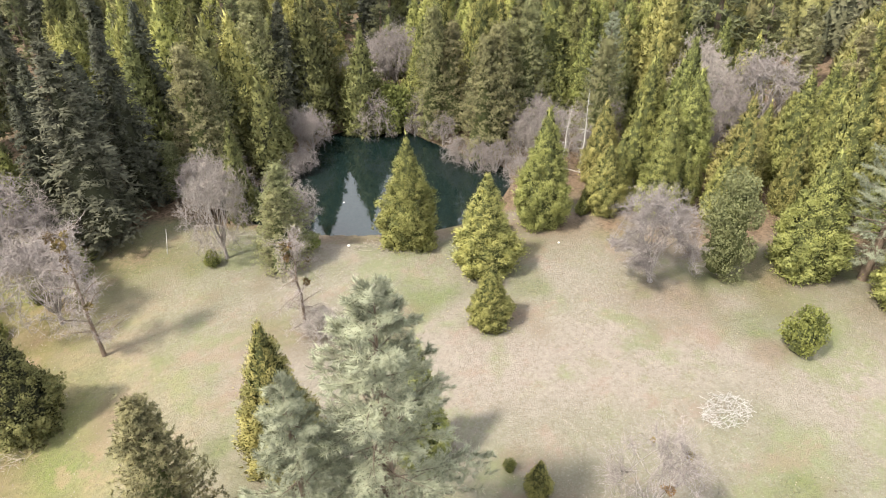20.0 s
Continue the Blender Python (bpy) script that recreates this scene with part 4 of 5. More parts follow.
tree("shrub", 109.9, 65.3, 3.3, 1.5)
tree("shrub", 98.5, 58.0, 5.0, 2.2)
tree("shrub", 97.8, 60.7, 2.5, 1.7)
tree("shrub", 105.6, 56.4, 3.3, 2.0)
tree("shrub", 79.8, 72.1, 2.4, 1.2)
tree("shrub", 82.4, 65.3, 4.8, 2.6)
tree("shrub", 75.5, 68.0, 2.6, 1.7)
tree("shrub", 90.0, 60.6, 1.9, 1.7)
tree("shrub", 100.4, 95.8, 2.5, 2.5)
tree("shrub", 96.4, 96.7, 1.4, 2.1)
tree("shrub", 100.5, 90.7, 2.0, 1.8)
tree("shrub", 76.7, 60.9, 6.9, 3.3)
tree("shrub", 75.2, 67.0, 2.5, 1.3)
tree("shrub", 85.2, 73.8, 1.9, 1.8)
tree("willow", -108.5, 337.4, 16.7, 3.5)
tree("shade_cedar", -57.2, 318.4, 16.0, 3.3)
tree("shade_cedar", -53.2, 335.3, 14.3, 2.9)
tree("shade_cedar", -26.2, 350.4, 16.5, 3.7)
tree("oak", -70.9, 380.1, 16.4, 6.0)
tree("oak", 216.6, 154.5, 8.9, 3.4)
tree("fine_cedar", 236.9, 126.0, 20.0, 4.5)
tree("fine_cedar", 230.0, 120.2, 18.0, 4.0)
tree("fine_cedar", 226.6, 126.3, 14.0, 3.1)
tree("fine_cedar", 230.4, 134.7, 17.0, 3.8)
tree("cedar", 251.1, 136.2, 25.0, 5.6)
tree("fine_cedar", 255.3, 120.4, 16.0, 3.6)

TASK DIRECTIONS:
Repeat the material verbatim. Do not carry over any picture.

RESULT OF THE TASK:
20.0 s
Continue the Blender Python (bpy) script that recreates this scene with part 4 of 5. More parts follow.
tree("shrub", 109.9, 65.3, 3.3, 1.5)
tree("shrub", 98.5, 58.0, 5.0, 2.2)
tree("shrub", 97.8, 60.7, 2.5, 1.7)
tree("shrub", 105.6, 56.4, 3.3, 2.0)
tree("shrub", 79.8, 72.1, 2.4, 1.2)
tree("shrub", 82.4, 65.3, 4.8, 2.6)
tree("shrub", 75.5, 68.0, 2.6, 1.7)
tree("shrub", 90.0, 60.6, 1.9, 1.7)
tree("shrub", 100.4, 95.8, 2.5, 2.5)
tree("shrub", 96.4, 96.7, 1.4, 2.1)
tree("shrub", 100.5, 90.7, 2.0, 1.8)
tree("shrub", 76.7, 60.9, 6.9, 3.3)
tree("shrub", 75.2, 67.0, 2.5, 1.3)
tree("shrub", 85.2, 73.8, 1.9, 1.8)
tree("willow", -108.5, 337.4, 16.7, 3.5)
tree("shade_cedar", -57.2, 318.4, 16.0, 3.3)
tree("shade_cedar", -53.2, 335.3, 14.3, 2.9)
tree("shade_cedar", -26.2, 350.4, 16.5, 3.7)
tree("oak", -70.9, 380.1, 16.4, 6.0)
tree("oak", 216.6, 154.5, 8.9, 3.4)
tree("fine_cedar", 236.9, 126.0, 20.0, 4.5)
tree("fine_cedar", 230.0, 120.2, 18.0, 4.0)
tree("fine_cedar", 226.6, 126.3, 14.0, 3.1)
tree("fine_cedar", 230.4, 134.7, 17.0, 3.8)
tree("cedar", 251.1, 136.2, 25.0, 5.6)
tree("fine_cedar", 255.3, 120.4, 16.0, 3.6)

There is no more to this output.